Review: Logitech G703 Lightspeed Wireless Gaming Mouse
4.8Overall Score
Price (RRP): $149.95 Manufacturer: Logitech

I usually have a Microsoft Bluetooth mouse connected to my Surface Pro 4, and it’s frustrating how much I have to shake it to get it to connect and start things up. Must wireless mouses necessarily be slow? Indeed, not, as demonstrated by the Logitech G703 Lightspeed Wireless Gaming Mouse

Features

Clearly Logitech keeps its gaming devices and productivity devices as entirely separate things, even though the gadgets often perform the same basic function. If you go to Logitech website you’ll search for the G703 in vain if you look under mouses. You’ll have to click on the Logitech G logo at the top left to get to the gaming site, and there you’ll find the fancy gaming keyboards, headsets and, of course, mice.

The G703 is second from the top of the Logitech gaming heap. As the name indicates, it’s wireless. But it’s also wired. That’s because it is powered in a very different way to most wireless mouses. Two very different ways.

Wireless mouses typically just use a regular disposable AA battery for power and often compete on the basis of how long it will last – often more than a year. The G703 uses a modest rechargeable battery. The Logitech Gaming Software app gives an estimation of how long it will last. That depends on the settings, as we’ll see. It is certainly not more than a year, nor a month, nor even a week. But more than enough for a gaming session.

You see, the trick here is that it comes with a detachable cable – it’s a nice, cloth bound one and at 1.83 metres, a decent length. There’s USB at one end and Micro-B USB at the other. The Micro-B end has a kind of stabilising spade around it. When it’s plugged into the mouse, it moves very little.

You can use the mouse like that, plugged into the computer as though it were wired. It’s flexible and fast that way. Or you can use it that way for an hour or two until its charged up, then pull the plug. You leave the computer end plugged in, and plug the Micro-B USB end into the included Micro-B USB adaptor, into the other end of which you’ve plugged the tiny Logitech USB adaptor, which is of course also included.

That adaptor looks like a standard Logitech “Unifying” adaptor, but appears to use different technology in order to ensure the higher speed introduced with Logitech’s G900 Chaos Spectrum mouse. It’s rated at a 1ms report rate. That is, it can track at a thousand times a second.

But back to power. The other way of using it makes it permanently wireless, never having to be plugged in. For that you’ll need to buy the Logitech PowerPlay Wireless Charging System. This is a 321 by 344mm mouse pad which wirelessly charges compatible mice in use on its surface. Only the G703 and the more expensive G903 mice work with it.
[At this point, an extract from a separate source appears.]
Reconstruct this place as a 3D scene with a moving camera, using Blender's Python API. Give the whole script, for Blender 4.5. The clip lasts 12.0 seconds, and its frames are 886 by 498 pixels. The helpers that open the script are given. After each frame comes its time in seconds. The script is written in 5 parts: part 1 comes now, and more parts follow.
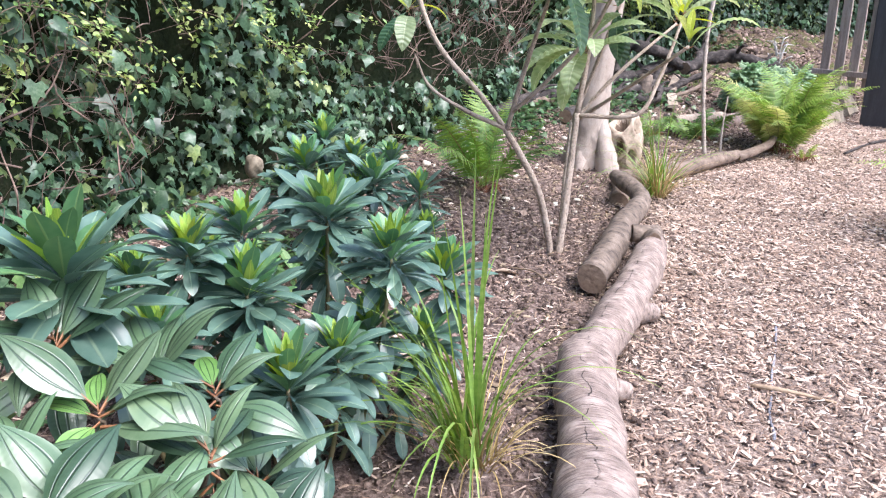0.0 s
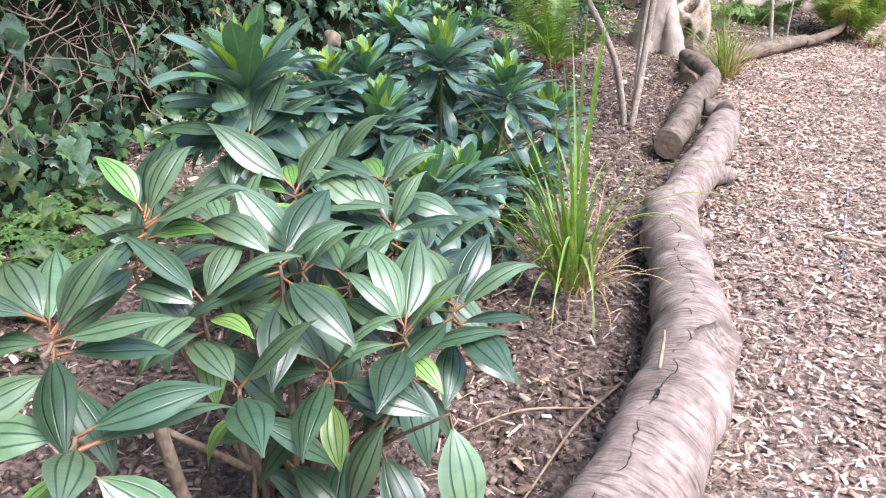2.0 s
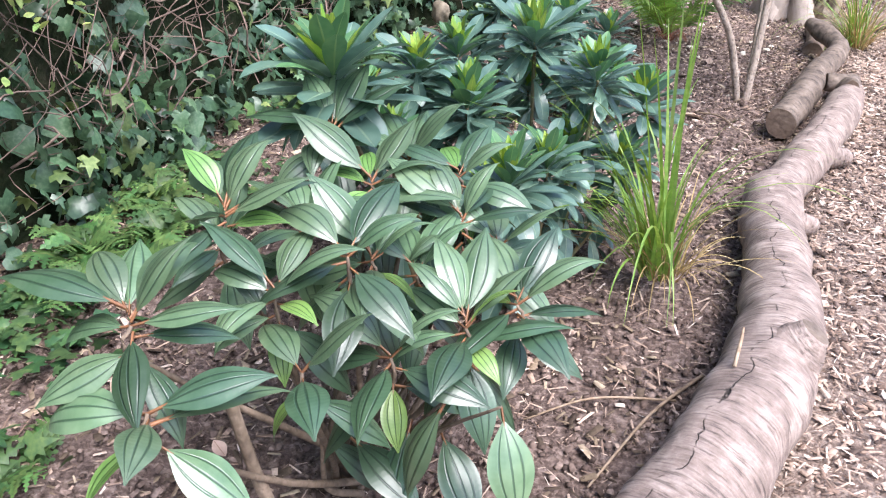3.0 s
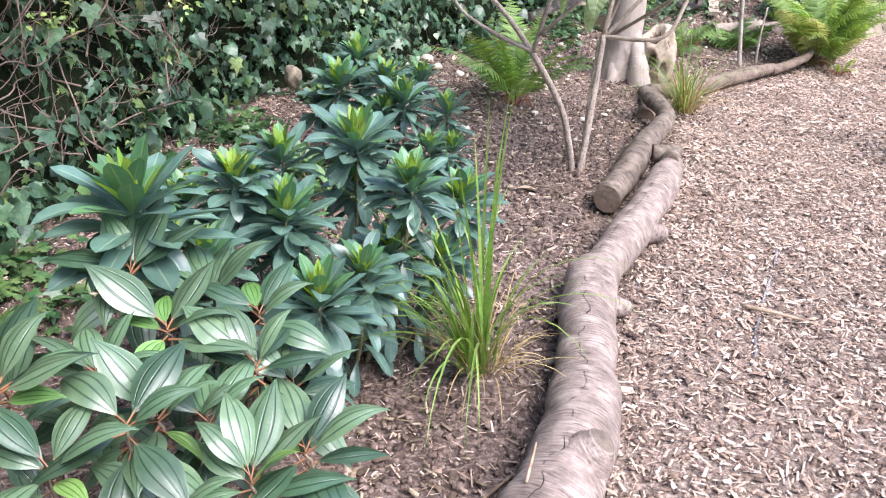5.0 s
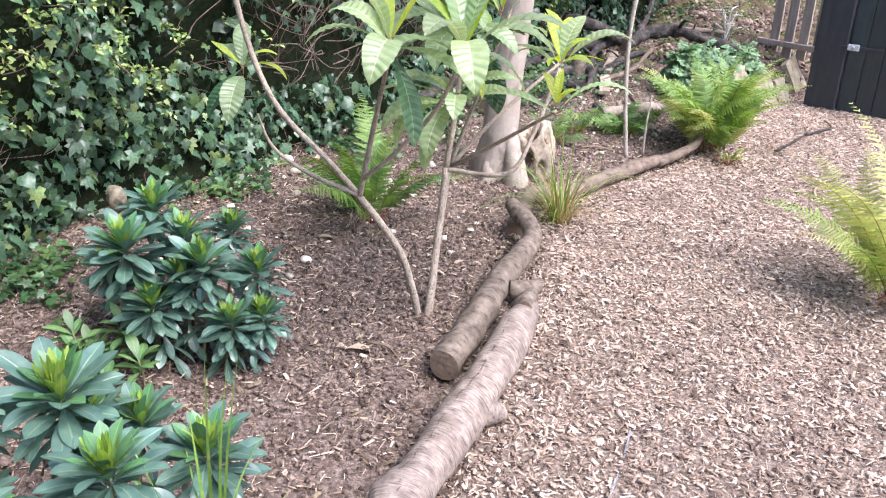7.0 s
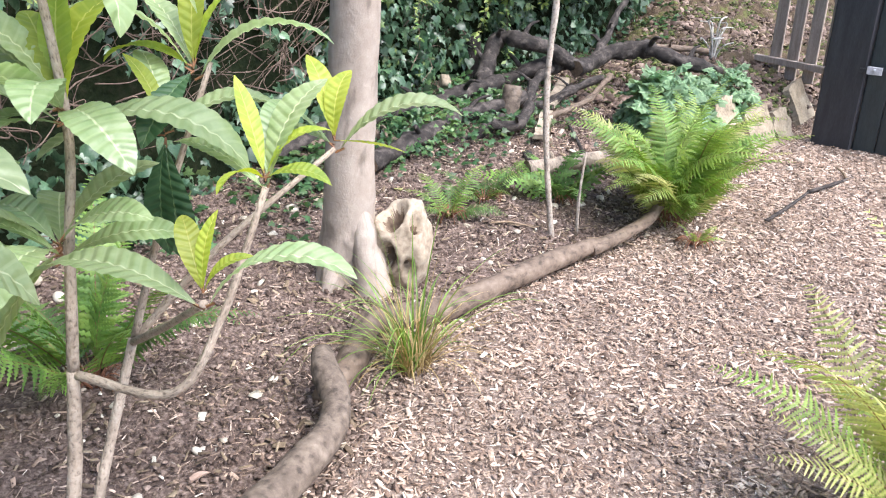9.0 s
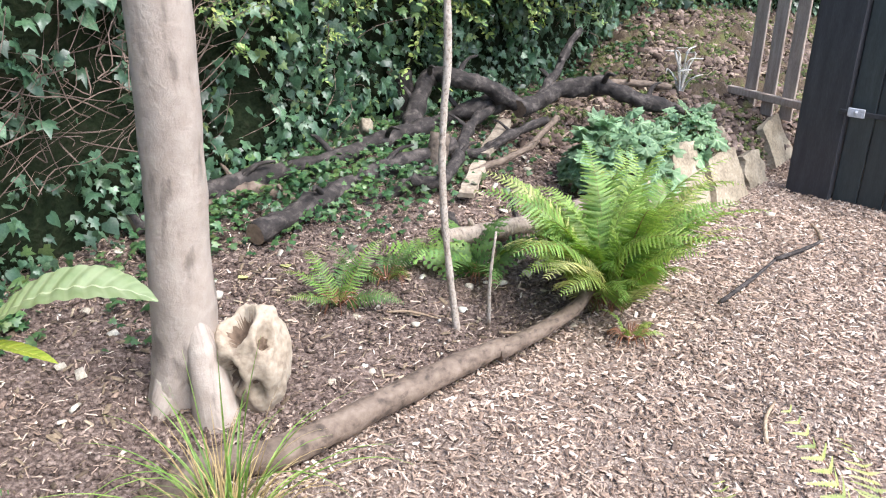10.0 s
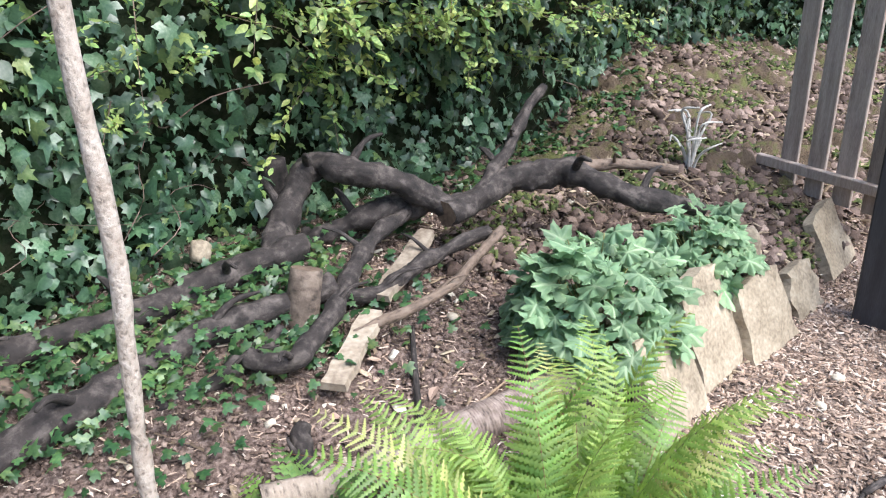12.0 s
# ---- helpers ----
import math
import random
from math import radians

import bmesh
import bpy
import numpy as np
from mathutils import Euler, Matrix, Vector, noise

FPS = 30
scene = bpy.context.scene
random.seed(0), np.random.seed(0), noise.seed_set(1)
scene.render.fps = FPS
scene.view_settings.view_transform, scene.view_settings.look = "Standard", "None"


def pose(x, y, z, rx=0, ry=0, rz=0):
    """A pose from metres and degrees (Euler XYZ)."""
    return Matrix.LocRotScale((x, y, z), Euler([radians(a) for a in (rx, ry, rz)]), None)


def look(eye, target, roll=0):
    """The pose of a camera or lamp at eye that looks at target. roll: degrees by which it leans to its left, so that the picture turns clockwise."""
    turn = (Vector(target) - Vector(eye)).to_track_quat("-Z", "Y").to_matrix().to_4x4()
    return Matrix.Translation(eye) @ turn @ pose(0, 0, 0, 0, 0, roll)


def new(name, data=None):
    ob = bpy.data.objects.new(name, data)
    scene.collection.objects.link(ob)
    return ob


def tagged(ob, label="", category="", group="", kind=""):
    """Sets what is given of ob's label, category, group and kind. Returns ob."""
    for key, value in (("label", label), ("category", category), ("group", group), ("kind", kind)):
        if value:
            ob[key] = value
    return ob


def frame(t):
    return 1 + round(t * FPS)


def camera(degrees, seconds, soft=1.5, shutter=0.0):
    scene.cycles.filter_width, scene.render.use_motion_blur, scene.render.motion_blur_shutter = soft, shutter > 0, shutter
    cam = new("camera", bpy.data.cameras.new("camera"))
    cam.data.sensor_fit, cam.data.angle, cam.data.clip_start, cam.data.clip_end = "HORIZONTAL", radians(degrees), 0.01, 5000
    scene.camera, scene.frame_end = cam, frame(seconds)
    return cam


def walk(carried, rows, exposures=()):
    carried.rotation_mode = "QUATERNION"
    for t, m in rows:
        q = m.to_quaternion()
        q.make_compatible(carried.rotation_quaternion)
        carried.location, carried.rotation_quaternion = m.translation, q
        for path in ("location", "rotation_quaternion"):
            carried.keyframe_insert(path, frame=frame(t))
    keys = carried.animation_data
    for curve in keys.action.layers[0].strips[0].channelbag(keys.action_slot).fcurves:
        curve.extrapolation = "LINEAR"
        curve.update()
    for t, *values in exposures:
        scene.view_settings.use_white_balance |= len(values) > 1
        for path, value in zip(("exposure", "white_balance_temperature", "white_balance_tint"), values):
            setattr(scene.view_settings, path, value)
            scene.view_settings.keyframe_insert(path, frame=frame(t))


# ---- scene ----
cam = camera(58.0, 12.0, soft=1.15)
PATH = [
    (0, (0.04, 0.115, 1.197), (0.025, 2.014, 0.57), -0.1),
    (0.5, (-0.008, 0.017, 1.195), (-0.031, 1.869, 0.441), 0.1),
    (1, (-0.027, -0.04, 1.182), (-0.054, 1.793, 0.382), 0.1),
    (1.5, (-0.068, -0.079, 1.149), (-0.104, 1.746, 0.333), 0),
    (2, (-0.143, -0.128, 1.096), (-0.246, 1.683, 0.253), -0.3),
    (2.5, (-0.165, -0.153, 1.083), (-0.459, 1.609, 0.183), -1.7),
    (3, (-0.064, -0.125, 1.15), (-0.448, 1.609, 0.23), -2.4),
    (3.2, (-0.014, -0.112, 1.172), (-0.398, 1.623, 0.255), -2.4),
    (4.8, (0.11, -0.072, 1.367), (-0.048, 1.709, 0.472), -0.3),
    (5, (0.104, -0.065, 1.375), (-0.004, 1.729, 0.497), 0.3),
    (5.5, (0.11, 0.054, 1.384), (0.079, 1.87, 0.546), 0.7),
    (6, (0.28, 0.422, 1.329), (0.273, 2.239, 0.494), 0.8),
    (6.5, (0.407, 0.504, 1.592), (0.433, 2.326, 0.769), 1.1),
    (6.7, (0.452, 0.506, 1.694), (0.485, 2.332, 0.879), 1.1),
    (8.3, (1.108, 1.592, 1.551), (1.147, 3.418, 0.736), 0.3),
    (8.5, (1.2, 1.773, 1.579), (1.234, 3.599, 0.763), 0.5),
    (9, (1.4, 2.256, 1.581), (1.39, 4.082, 0.766), 0.2),
    (9.5, (1.628, 2.66, 1.655), (1.607, 4.487, 0.84), 0.1),
    (10, (1.901, 3.016, 1.684), (1.878, 4.843, 0.87), 0.1),
    (10.5, (2.057, 3.378, 1.662), (2.031, 5.205, 0.848), 0.3),
    (11, (2.121, 3.9, 1.68), (2.1, 5.726, 0.866), 0.4),
    (11.5, (2.219, 4.398, 1.625), (2.183, 6.231, 0.826), -0.2),
    (12, (2.387, 4.885, 1.58), (2.339, 6.73, 0.811), -1.1),
]
walk(cam, [(t, look(eye, target, roll)) for t, eye, target, roll in PATH], exposures=[(0, 1.5, 6150, 17.5), (7, 1.45, 6150, 16), (9, 1.44, 6250, 12), (10, 1.34, 6200, 10.5), (12, 1.26, 6150, 10.5)])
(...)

That’ll cost you $199.95. But it provides both an optimised gaming surface and freedom from ever charging (or putting batteries in) your mouse.

Customising

In addition to the standard left and right buttons and scroll wheel (which is also pressable, of course), there’s a small button on top just aft of the scroll wheel and two more on the left side. Apart from the left and right buttons, they can all be assigned to other functions, from a range of mouse functions, keystrokes or even multiple keystrokes via the keystroke recorder. Amongst the mouse functions are the kinds of things you might expect, like scrolling or replicating the standard clicks, things seemingly unrelated but convenient like changing the sound volume or playing and pausing, and very mouse specific things such as shifting the dots per inch resolution of the mouse, or switching between the three sensitivity, report rate and button assignment profiles you can use.

Also, if you aren’t a fan of extra buttons, you can just make the ones you don’t want “Unassigned” so that they do nothing.

All those things, along with the lighting in the scroll bar and Logitech “G” logo (you can choose the colour), the dots per inch sensitivity level and the “report rate” – the number of times per second the mouse reports its status to the computer – are adjusted using the Logitech Gaming Software. That’s the same software that you use for Logitech’s gaming keyboards, Brio webcam and headsets. It brings up relevant control pages for all detected compatible Logitech equipment.

I’ve got to say that this alone provides a fairly strong impetus for going with this one brand for as much as possible. It’s powerful software, fairly consistent across functions, and doesn’t seem to interfere with anything else.